Тургенев неспроста верил в судьбу, в роковое стечение обстоятельств, которые однажды набегают на человека и разом, круто меняют его жизнь. 1843 год в писательской и человеческой судьбе Тургенева оказался роковым: это был год начала его литературного успеха, год знакомства с Белинским и одновременно встречи писателя с «центральным светилом» его жизни — молодой двадцатидвухлетней певицей Полиной Виардо-Гарсиа, выступавшей осенью в Петербурге в составе Итальянской оперы. Говорили, что родом она испанка, дочь и ученица знаменитого на всю Европу тенора Гарсиа, выходца из цыганского квартала Севильи. Имя свое Полина получила по крестной матери, княжне Прасковье Андреевне Голицыной, «русские связи» начались для неё с колыбели. Но в Петербург она явилась незнакомкой, и её выхода ждали только с любопытством. Никто не знал, что России она будет обязана своей славой и своим успехом, что Россию она назовет «вторым отечеством», испытывая к ней «вечную признательность».

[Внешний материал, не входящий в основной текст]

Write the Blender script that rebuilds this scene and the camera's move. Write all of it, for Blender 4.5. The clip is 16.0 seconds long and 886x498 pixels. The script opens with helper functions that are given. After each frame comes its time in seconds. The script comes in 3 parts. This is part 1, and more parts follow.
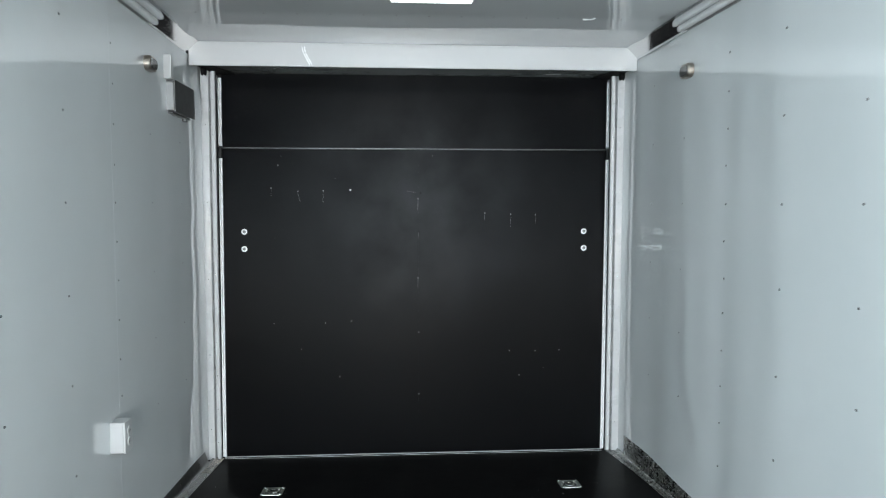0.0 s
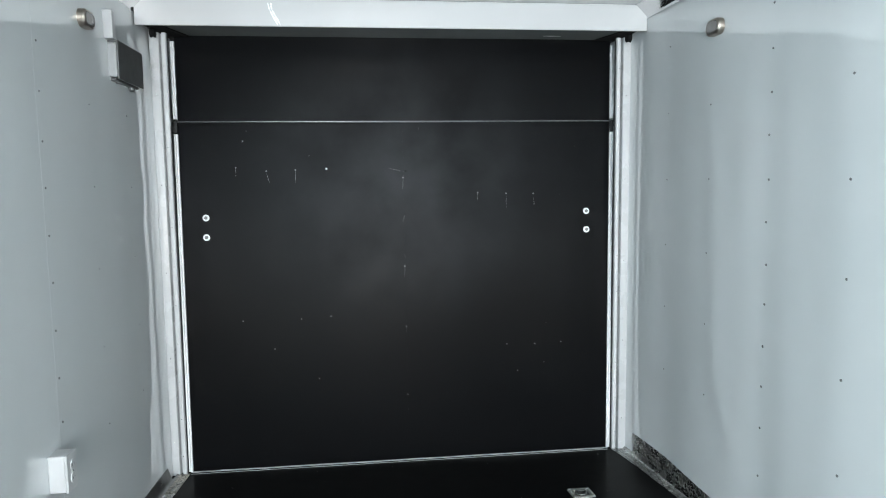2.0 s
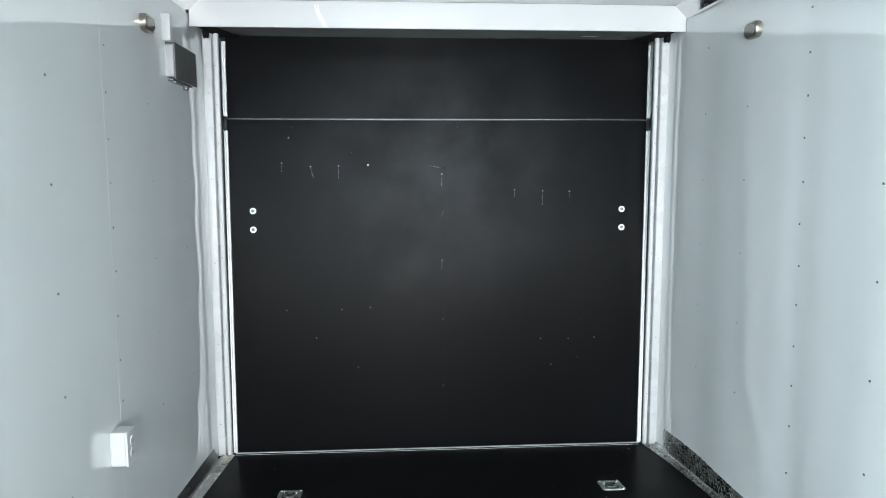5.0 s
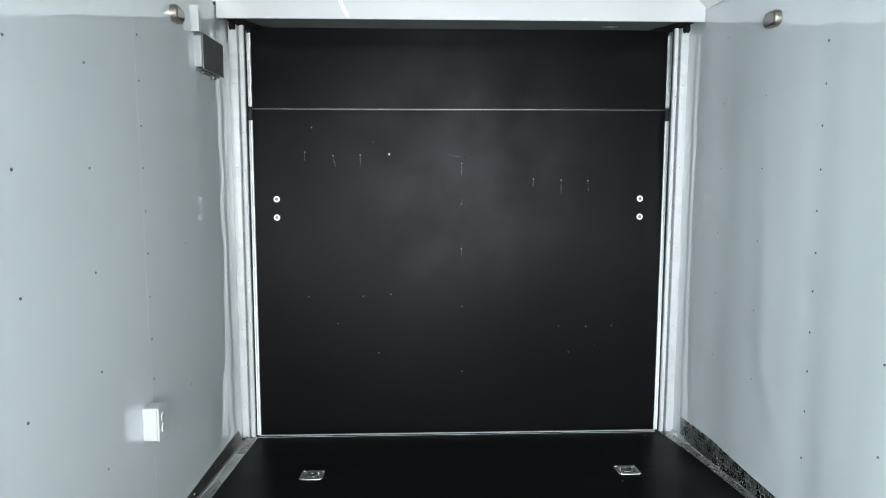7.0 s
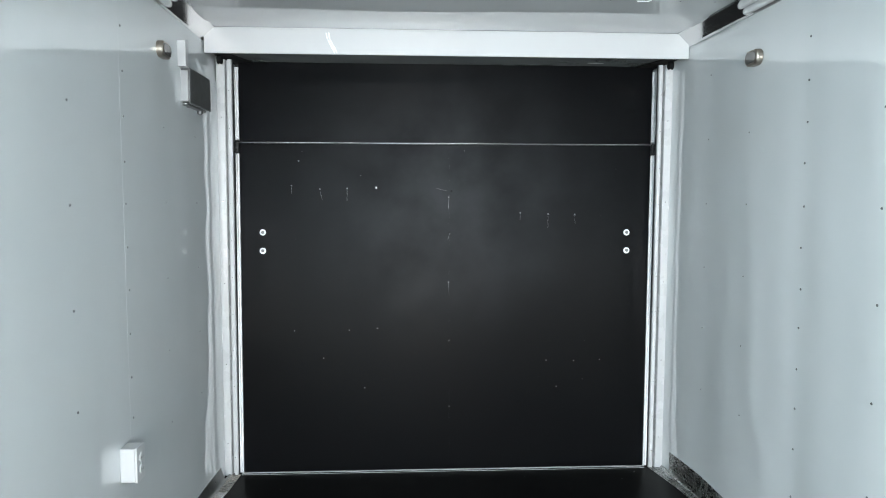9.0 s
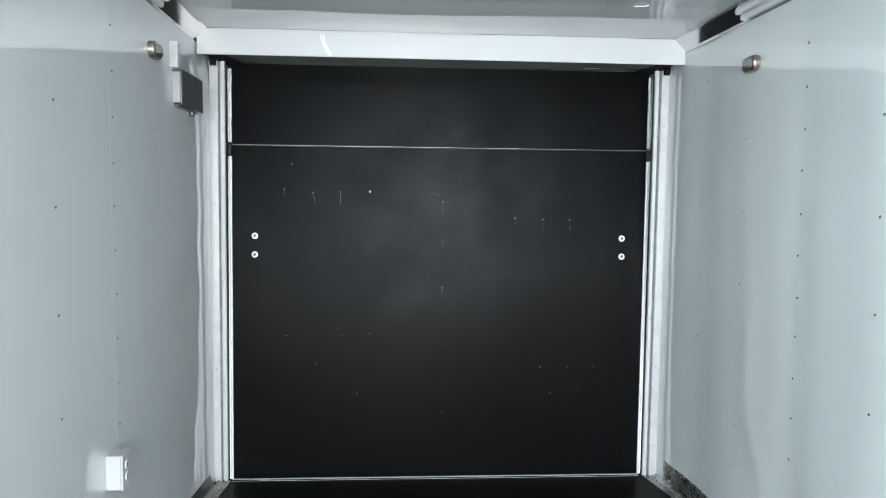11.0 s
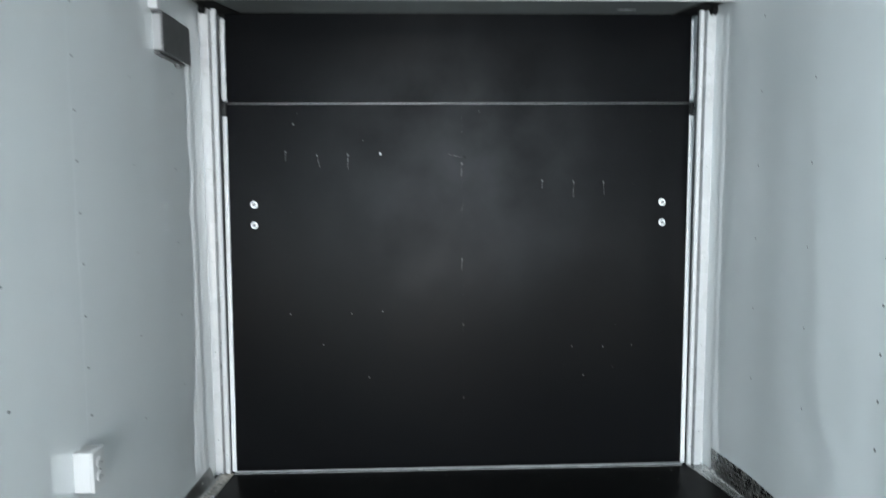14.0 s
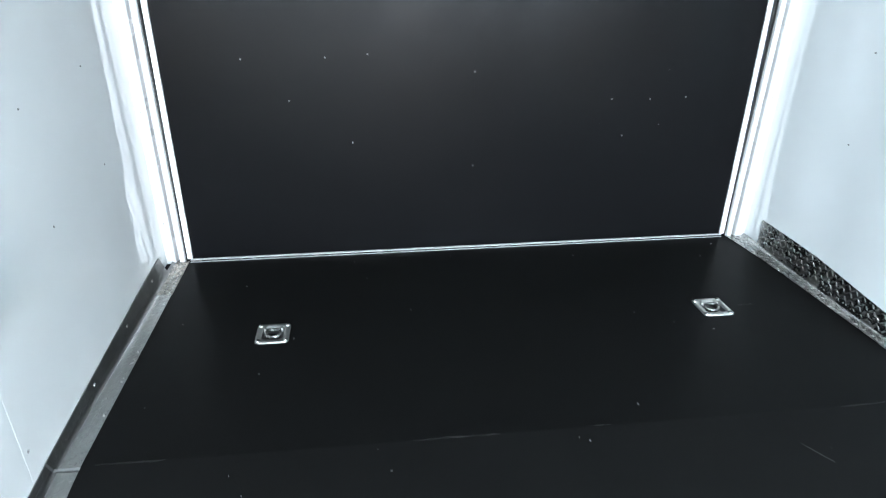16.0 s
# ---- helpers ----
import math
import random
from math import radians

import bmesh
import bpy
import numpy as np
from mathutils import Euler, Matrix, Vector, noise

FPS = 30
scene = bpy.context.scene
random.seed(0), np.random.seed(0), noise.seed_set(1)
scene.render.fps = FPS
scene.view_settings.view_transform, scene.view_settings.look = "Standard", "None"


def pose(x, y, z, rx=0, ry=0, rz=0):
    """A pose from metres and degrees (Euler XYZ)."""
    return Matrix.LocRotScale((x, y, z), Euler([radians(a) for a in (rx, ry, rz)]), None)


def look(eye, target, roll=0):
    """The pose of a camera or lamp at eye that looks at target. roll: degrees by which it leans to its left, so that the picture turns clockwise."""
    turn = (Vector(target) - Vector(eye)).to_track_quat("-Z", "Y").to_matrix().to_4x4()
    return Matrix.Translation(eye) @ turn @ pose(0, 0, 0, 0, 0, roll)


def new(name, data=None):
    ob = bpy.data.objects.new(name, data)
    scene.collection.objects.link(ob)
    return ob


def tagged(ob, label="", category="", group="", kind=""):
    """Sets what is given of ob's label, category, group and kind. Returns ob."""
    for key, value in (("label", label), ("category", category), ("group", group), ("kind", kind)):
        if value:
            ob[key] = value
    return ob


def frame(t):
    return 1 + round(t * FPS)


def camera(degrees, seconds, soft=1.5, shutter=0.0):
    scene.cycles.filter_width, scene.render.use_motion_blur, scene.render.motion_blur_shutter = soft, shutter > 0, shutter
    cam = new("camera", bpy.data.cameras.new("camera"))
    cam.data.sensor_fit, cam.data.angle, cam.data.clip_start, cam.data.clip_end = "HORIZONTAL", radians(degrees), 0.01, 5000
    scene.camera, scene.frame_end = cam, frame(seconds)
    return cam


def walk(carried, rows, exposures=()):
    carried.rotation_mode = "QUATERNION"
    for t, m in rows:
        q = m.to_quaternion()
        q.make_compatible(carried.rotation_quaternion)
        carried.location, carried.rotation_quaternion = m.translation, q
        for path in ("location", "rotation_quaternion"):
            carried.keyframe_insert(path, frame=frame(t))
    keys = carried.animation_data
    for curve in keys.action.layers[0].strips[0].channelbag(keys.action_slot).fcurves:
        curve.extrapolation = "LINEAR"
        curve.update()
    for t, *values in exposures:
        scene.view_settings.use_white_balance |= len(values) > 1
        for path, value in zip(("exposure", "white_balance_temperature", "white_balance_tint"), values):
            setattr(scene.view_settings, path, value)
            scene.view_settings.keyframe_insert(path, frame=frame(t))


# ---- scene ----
cam = camera(65.8, 16.0, soft=0.95, shutter=0.5)
PATH = [
    (0, -0.1006, -4.0042, 1.3883, 86.143, -0.047, -3.635),
    (0.5, -0.1266, -3.7904, 1.3942, 84.587, 0.419, -3.542),
    (1, -0.1426, -3.6596, 1.3927, 83.714, 0.255, -3.191),
    (1.5, -0.1783, -3.5551, 1.4185, 84.188, 0.213, -5.012),
    (2, -0.2061, -3.5689, 1.3970, 84.241, 0.748, -6.711),
    (2.5, -0.1991, -3.6745, 1.3724, 81.502, 0.774, -7.350),
    (3, -0.1877, -3.7052, 1.3799, 79.516, 0.884, -6.684),
    (3.5, -0.1802, -3.6929, 1.3896, 79.740, 0.534, -6.554),
    (4, -0.1836, -3.6733, 1.4083, 81.018, 0.238, -6.156),
    (4.5, -0.2098, -3.6586, 1.4197, 83.727, 0.183, -4.828),
    (7, -0.2381, -3.7289, 1.3892, 83.239, -0.005, -2.173),
    (7.5, -0.2462, -3.7258, 1.3821, 83.815, 0.108, -1.918),
    (8, -0.2611, -3.7090, 1.3843, 84.087, -0.066, -2.484),
    (8.5, -0.2252, -3.7166, 1.4152, 85.281, -0.034, -2.879),
    (11, -0.2145, -3.6809, 1.4193, 85.949, -0.616, -3.402),
    (11.5, -0.2111, -3.6775, 1.4086, 84.669, 0.024, -2.315),
    (12, -0.2100, -3.6686, 1.4142, 84.270, 0.093, -2.142),
    (12.5, -0.2050, -3.6567, 1.4157, 84.096, 0.114, -1.570),
    (13, -0.2081, -3.6093, 1.4109, 84.064, 0.223, -1.235),
    (13.5, -0.2273, -3.4630, 1.3995, 84.015, -0.371, -0.955),
    (13.7, -0.2518, -3.3950, 1.3787, 84.710, -0.206, -0.878),
    (13.8, -0.2617, -3.3800, 1.3741, 84.677, -0.090, -1.005),
    (13.9, -0.2469, -3.3517, 1.3489, 84.709, 0.014, -1.421),
    (14, -0.2061, -3.3126, 1.3171, 84.534, 0.317, -2.079),
    (14.1, -0.2053, -3.2892, 1.2910, 80.879, 0.841, -2.944),
    (14.2, -0.2107, -3.2457, 1.2691, 76.114, 1.108, -3.838),
    (14.3, -0.2300, -3.2003, 1.2522, 71.902, 1.168, -5.003),
    (14.5, -0.2837, -3.0856, 1.2442, 66.010, 0.498, -6.988),
    (14.7, -0.2912, -2.9714, 1.2616, 63.142, 0.204, -7.453),
    (15, -0.3002, -2.8450, 1.2741, 61.354, -0.543, -7.504),
    (15.5, -0.3682, -2.6708, 1.2599, 61.036, -1.028, -6.452),
    (16, -0.4227, -2.4980, 1.2597, 61.437, -0.606, -6.902),
]
EXPOSURES = [(0, -0.04, 6520, 13), (1, 0.12, 6520, 13), (2, 0.23, 6510, 13), (2.5, 0.22, 6500, 13), (3, 0.42, 6500, 13), (4.5, 0.48, 6500, 13), (7, 0.38, 6500, 13), (11, 0.33, 6520, 13),
             (13.5, 0.30, 6500, 13), (14, 0.32, 6450, 13), (14.2, 0.42, 6350, 13), (14.5, 0.88, 6220, 14), (15, 1.36, 6200, 14), (16, 1.49, 6200, 14)]
walk(cam, [(t, pose(*p)) for t, *p in PATH], EXPOSURES)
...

Шел «Севильский цирюльник», в котором Виардо исполняла партию Розины. Началась картина первого акта. «Комната в доме Бартоло. Входит Розина: небольшого роста, с довольно крупными чертами лица и большими, глубокими, горячими глазами. Пестрый испанский костюм, высокий андалузский гребень торчит на голове немного вкось. «Некрасива!» — повторил мой сосед сзади. «В самом деле», — подумал я.

Вдруг совершилось что-то необыкновенное!

Раздались такие восхитительные бархатные ноты, каких, казалось, никто никогда не слыхивал...

По зале мгновенно пробежала электрическая искра... В первую минуту — мертвая тишина, какое-то блаженное оцепенение... но молча прослушать до конца — нет, это было свыше сил! Порывистые «браво! браво!» прерывали певицу на каждом шагу, заглушали её... Сдержанность, соблюдение театральных условий были невозможны; никто не владел собою. Восторг уже не мог вместиться в огромной массе людей, жадно ловивших каждый звук, каждое дыхание этой волшебницы, завладевшей так внезапно и всецело всеми чувствами и мыслями, воображением молодых и старых, пылких и холодных, музыкантов и профанов, мужчин и женщин... Да! это была волшебница! И уста её были прелестны! Кто сказал «некрасива»? — Нелепость!